> _TASK INSTRUCTIONS_:
Only the pictures are omitted; repeat all other data exactly.

┌────────

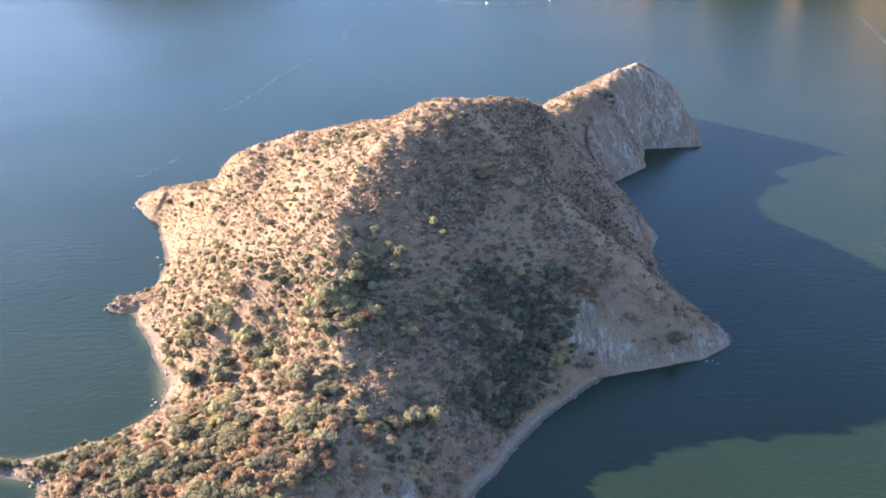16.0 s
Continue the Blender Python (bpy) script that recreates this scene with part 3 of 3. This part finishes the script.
SHRUBS = spread(rng, 2400, shrub_weight, 2.2)
r_shrub = 0.9 + rng.gamma(1.8, 0.5, len(SHRUBS)) + 1.0 * near(SHRUBS, THICKETS)
r_shrub = np.clip(r_shrub, 0.9, 4.2) * np.clip(0.62 + (0.4 * (SHRUBS[:, 1] < 470)), 0, 1)
r_shrub = np.where(near(SHRUBS, [(-132, 408, 16, 1)]) > 0.3, np.minimum(r_shrub, rng.uniform(0.8, 1.5, len(SHRUBS))), r_shrub)
z_shrub = pick(IZG, SHRUBS)
west_low = near(SHRUBS, [(-70, 340, 60, 1), (-70, 400, 45, 1), (-40, 390, 35, 1)])
is_rust = rng.random(len(SHRUBS)) < 0.02 + (0.40 + 1.1 * wobble(SHRUBS, 14, 2, 47)) * west_low * (SHRUBS[:, 0] < -5)
# Bushes in the shaded bowl and gully mostly take leaves darkened for shade
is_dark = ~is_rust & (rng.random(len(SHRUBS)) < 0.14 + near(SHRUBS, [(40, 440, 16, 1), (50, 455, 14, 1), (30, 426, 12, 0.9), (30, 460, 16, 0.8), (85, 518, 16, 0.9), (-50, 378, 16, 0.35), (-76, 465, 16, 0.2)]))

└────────

> _CORRECT RESULT_:
16.0 s
Continue the Blender Python (bpy) script that recreates this scene with part 3 of 3. This part finishes the script.
SHRUBS = spread(rng, 2400, shrub_weight, 2.2)
r_shrub = 0.9 + rng.gamma(1.8, 0.5, len(SHRUBS)) + 1.0 * near(SHRUBS, THICKETS)
r_shrub = np.clip(r_shrub, 0.9, 4.2) * np.clip(0.62 + (0.4 * (SHRUBS[:, 1] < 470)), 0, 1)
r_shrub = np.where(near(SHRUBS, [(-132, 408, 16, 1)]) > 0.3, np.minimum(r_shrub, rng.uniform(0.8, 1.5, len(SHRUBS))), r_shrub)
z_shrub = pick(IZG, SHRUBS)
west_low = near(SHRUBS, [(-70, 340, 60, 1), (-70, 400, 45, 1), (-40, 390, 35, 1)])
is_rust = rng.random(len(SHRUBS)) < 0.02 + (0.40 + 1.1 * wobble(SHRUBS, 14, 2, 47)) * west_low * (SHRUBS[:, 0] < -5)
# Bushes in the shaded bowl and gully mostly take leaves darkened for shade
is_dark = ~is_rust & (rng.random(len(SHRUBS)) < 0.14 + near(SHRUBS, [(40, 440, 16, 1), (50, 455, 14, 1), (30, 426, 12, 0.9), (30, 460, 16, 0.8), (85, 518, 16, 0.9), (-50, 378, 16, 0.35), (-76, 465, 16, 0.2)]))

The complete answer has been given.